A few of years ago we resolved to grow food seriously; a large garden or an allotment will keep your household well fed. We now have onions, shallots, beans, potatoes, tomatoes, butternut squash, corn on the cob, leeks, Jerusalem artichokes, spinach and salads most years. Nature is prolific – from the seeds of one tomato you get hundreds of plants, each with dozens of fruit. Indeed, there are some edible plants that are so prolific you will never starve.
Jerusalem artichokes and rhubarb are crops that need virtually no attention and they will embarrass you with their profusion. You’ll be giving them away – begging friends to take some. Once you have planted artichoke bulbs, you’ll have plenty of this root crop to dig up year on year, any time between November and March. A modest application of organic manure annually is more than enough to encourage them – they can become a bit of a pest if they’re allowed to spread into areas where you have other plans, so best to keep them in a separate bed.
Rhubarb you can ‘force’, by the simple expedient of placing something over the plant that will funnel the growth upwards towards the light. We use a spare compost ‘dalek’. The result is finer, pinker, longer stems, like those you pay a lot for at the greengrocer’s or in the supermarket. Alternatively, you can leave the rhubarb to do its own thing, which will bring you a heavier harvest of bigger, thicker stems that are also delicious when cooked and put into a crumble. Rhubarb needs only a bit of manure to yield almost more than you can manage.

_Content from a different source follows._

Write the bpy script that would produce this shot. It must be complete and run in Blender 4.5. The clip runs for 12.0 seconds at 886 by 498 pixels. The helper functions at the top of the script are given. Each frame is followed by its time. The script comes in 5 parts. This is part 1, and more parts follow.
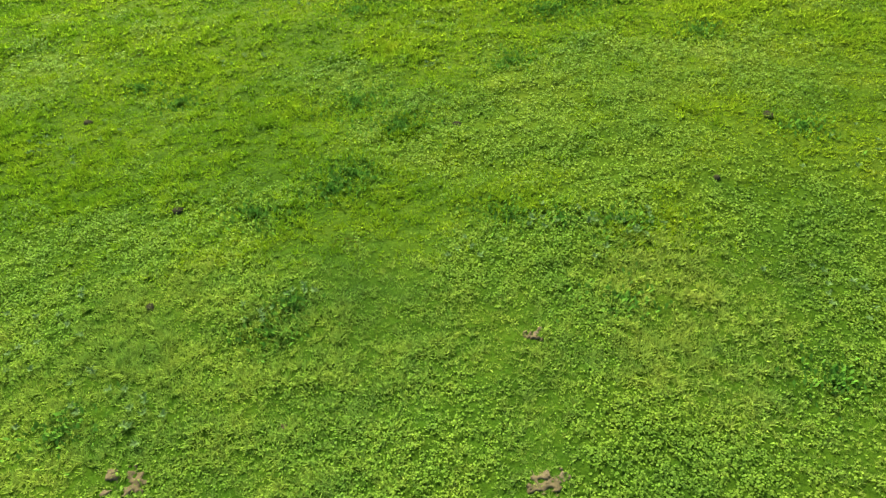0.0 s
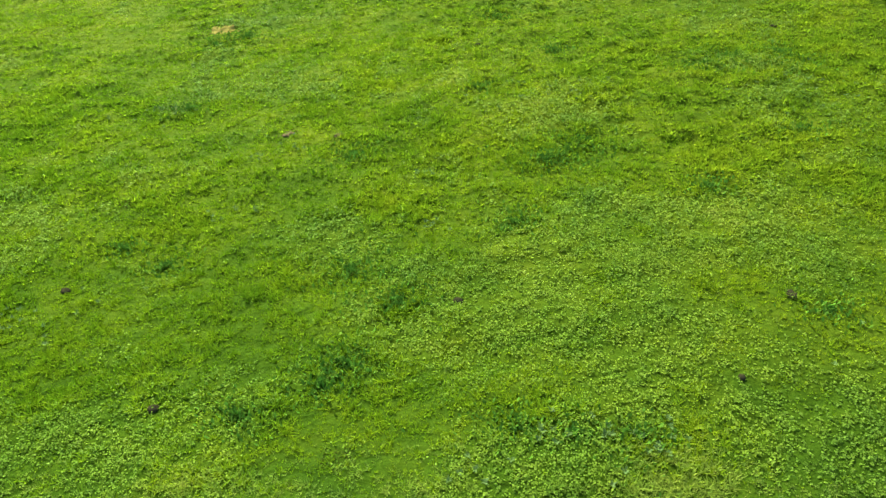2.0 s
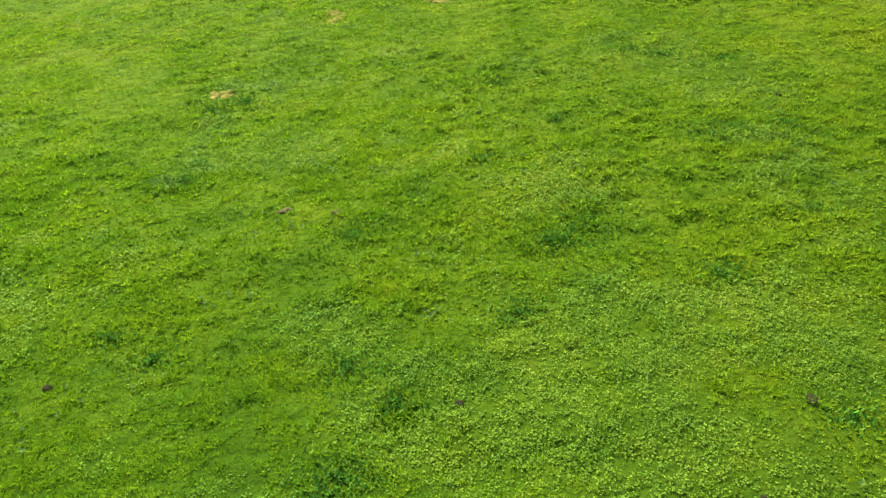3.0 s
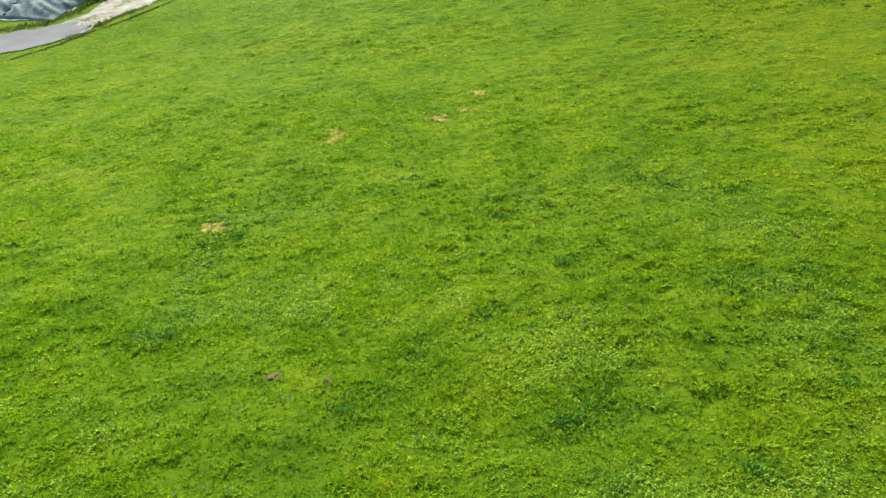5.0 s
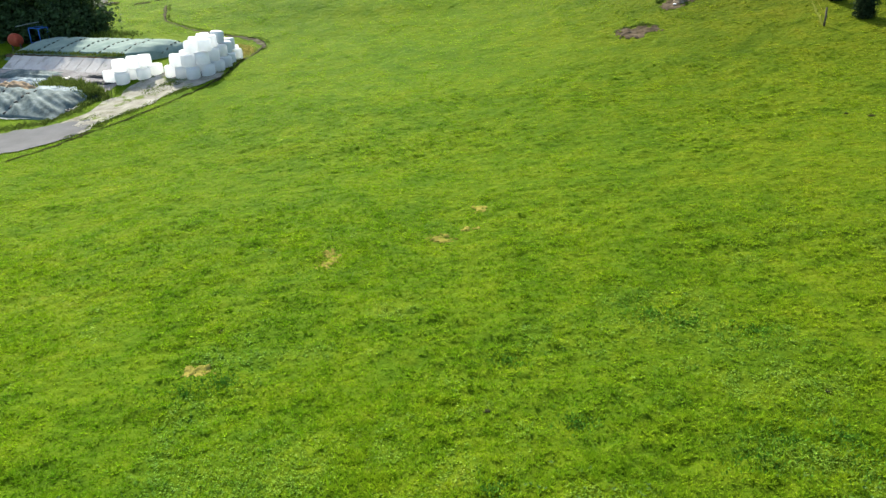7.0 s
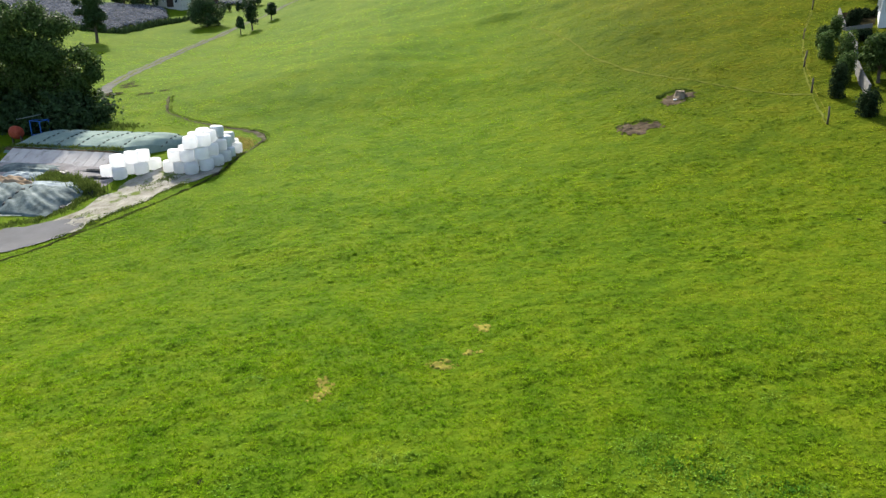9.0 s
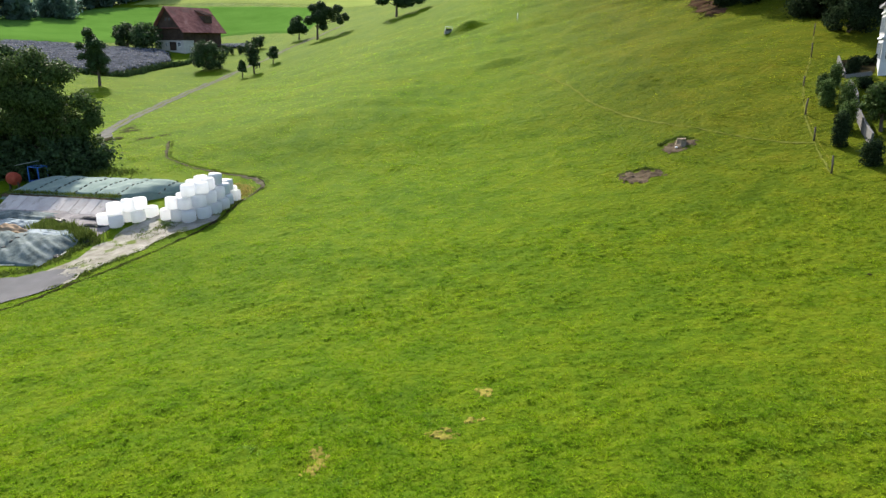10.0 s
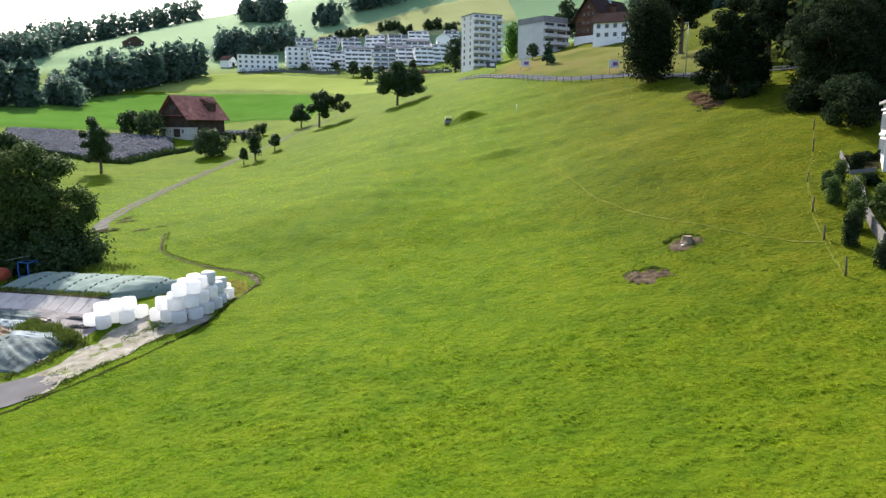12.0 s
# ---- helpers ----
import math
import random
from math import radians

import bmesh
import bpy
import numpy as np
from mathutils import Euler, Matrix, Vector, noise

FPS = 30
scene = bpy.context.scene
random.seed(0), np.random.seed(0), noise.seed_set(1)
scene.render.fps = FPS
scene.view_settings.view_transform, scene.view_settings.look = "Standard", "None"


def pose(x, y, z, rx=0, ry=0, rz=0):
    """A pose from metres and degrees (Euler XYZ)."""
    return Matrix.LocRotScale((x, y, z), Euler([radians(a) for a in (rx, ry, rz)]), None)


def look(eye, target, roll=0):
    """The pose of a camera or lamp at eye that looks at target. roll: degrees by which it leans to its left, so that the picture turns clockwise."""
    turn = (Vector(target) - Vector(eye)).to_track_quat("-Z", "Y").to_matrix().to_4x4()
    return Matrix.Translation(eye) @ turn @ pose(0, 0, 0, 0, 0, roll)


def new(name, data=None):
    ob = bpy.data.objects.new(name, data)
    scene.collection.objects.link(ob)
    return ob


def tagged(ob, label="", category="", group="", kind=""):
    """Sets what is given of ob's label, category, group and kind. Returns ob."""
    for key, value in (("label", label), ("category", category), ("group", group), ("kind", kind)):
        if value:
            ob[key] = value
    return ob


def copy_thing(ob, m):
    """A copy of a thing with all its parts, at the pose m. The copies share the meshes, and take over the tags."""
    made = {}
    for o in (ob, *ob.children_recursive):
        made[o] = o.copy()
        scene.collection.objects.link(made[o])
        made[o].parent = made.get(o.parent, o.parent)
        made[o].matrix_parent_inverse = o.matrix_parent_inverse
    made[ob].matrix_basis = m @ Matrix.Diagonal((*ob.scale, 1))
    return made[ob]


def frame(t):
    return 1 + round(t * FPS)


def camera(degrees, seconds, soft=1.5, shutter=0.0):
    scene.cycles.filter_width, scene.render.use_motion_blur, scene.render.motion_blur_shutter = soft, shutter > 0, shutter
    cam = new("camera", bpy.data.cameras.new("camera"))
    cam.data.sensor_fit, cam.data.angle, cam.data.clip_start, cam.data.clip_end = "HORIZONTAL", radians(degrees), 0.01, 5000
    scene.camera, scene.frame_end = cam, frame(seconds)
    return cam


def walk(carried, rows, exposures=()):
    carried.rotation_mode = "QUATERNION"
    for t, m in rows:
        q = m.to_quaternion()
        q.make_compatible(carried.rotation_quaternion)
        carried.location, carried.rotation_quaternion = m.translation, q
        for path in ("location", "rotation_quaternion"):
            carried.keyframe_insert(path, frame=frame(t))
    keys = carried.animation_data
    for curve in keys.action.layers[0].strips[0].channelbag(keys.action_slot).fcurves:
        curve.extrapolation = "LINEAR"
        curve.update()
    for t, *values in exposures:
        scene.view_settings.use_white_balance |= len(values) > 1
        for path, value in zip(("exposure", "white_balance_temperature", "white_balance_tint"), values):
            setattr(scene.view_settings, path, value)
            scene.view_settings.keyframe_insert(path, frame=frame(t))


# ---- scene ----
cam = camera(63.4, 12.0, soft=1.4)
METRES, EYE, TILT, LEAN, TURN = 20.0, 10.0, -44.5, 0.0, 0.0
ROWS = [
    (0.0, 0.0, 0.0, 0.0, 0.0, 0.0, -0.0),
    (0.5, -0.0, 0.0143, 0.034, 0.01, 1.3, -0.01),
    (1.0, 0.0001, 0.0286, 0.0685, 0.0, 2.59, -0.02),
    (1.5, -0.0001, 0.0424, 0.1036, -0.02, 3.88, -0.02),
    (2.0, -0.0008, 0.0562, 0.1391, -0.04, 5.17, -0.02),
    (2.5, -0.0013, 0.0703, 0.1756, -0.04, 6.56, -0.03),
    (3.0, -0.002, 0.0852, 0.2121, -0.05, 8.04, -0.04),
    (5.0, -0.0053, 0.1409, 0.365, -0.07, 13.81, -0.09),
    (5.5, -0.0063, 0.1546, 0.4041, -0.11, 15.27, -0.1),
    (6.0, -0.0066, 0.1682, 0.4439, -0.11, 16.74, -0.11),
    (6.5, -0.0074, 0.1806, 0.4843, -0.12, 18.18, -0.13),
    (7.0, -0.0089, 0.1938, 0.5248, -0.15, 19.64, -0.15),
    (9.0, -0.0102, 0.2474, 0.6887, -0.13, 25.46, -0.19),
    (9.5, -0.0107, 0.2601, 0.7305, -0.14, 26.91, -0.19),
    (10.0, -0.0112, 0.2736, 0.7725, -0.14, 28.45, -0.21),
    (10.5, -0.012, 0.2868, 0.8151, -0.14, 30.01, -0.22),
    (11.0, -0.0128, 0.2995, 0.8578, -0.16, 31.57, -0.23),
    (11.5, -0.0127, 0.3132, 0.901, -0.15, 33.14, -0.22),
    (12.0, -0.0134, 0.3271, 0.9443, -0.17, 34.7, -0.23),
]
walk(cam, [(t, pose(0, 0, EYE, TILT, LEAN, TURN) @ pose(METRES * x, METRES * y, METRES * z, 90 + pitch, roll, yaw)) for t, x, y, z, yaw, pitch, roll in ROWS],
     exposures=((0.0, 1.60, 6500, 10), (2.0, 1.52, 6500, 4), (6.0, 1.40, 6500, 3), (9.5, 1.11, 6500, 9), (12.0, 1.23, 6500, 13)))

# ---- light ----
SUN_AZ, SUN_EL = radians(-22.0), radians(40.0)      # azimuth from +y towards +x
world = bpy.data.worlds.new("world")
scene.world = world
world.use_nodes = True
wn = world.node_tree
sky = wn.nodes.new("ShaderNodeTexSky")
sky.sky_type, sky.sun_disc = "NISHITA", False
sky.sun_elevation, sky.sun_rotation = SUN_EL, SUN_AZ
sky.dust_density, sky.air_density = 2.5, 1.0
wn.links.new(sky.outputs[0], wn.nodes["Background"].inputs[0])
wn.nodes["Background"].inputs[1].default_value = 0.15
sun_data = bpy.data.lights.new("sun", "SUN")
sun_data.energy, sun_data.angle, sun_data.color = 4.6, radians(0.6), (1.0, 0.94, 0.84)
sun = new("sun", sun_data)
sun.matrix_world = look((0, 0, 0), (-math.sin(SUN_AZ) * math.cos(SUN_EL), -math.cos(SUN_AZ) * math.cos(SUN_EL), -math.sin(SUN_EL)))

# ---- materials ----


def node(nt, kind, x=None, **values):
    n = nt.nodes.new(kind)
    for k, v in values.items():
        n.inputs[k].default_value = v
    return n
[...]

Another easy crop is the squash or marrow. There are many varieties, but I can tell you that a courgette, if left unnoticed and unpicked for a few days, is a marrow. My favourite are the big butternut squash because they will keep for two or three months into the winter if stored somewhere cool and airy. Bring these on from seeds, plant them out by putting each seedling on the top of a little mound of well-manured earth, and water when dry. For this small effort they will reward you with a grand supply of hard-skinned golden fruits with a wonderful flavour. Try slicing them up and bake sprinkled with salt and oil until they start to caramelise.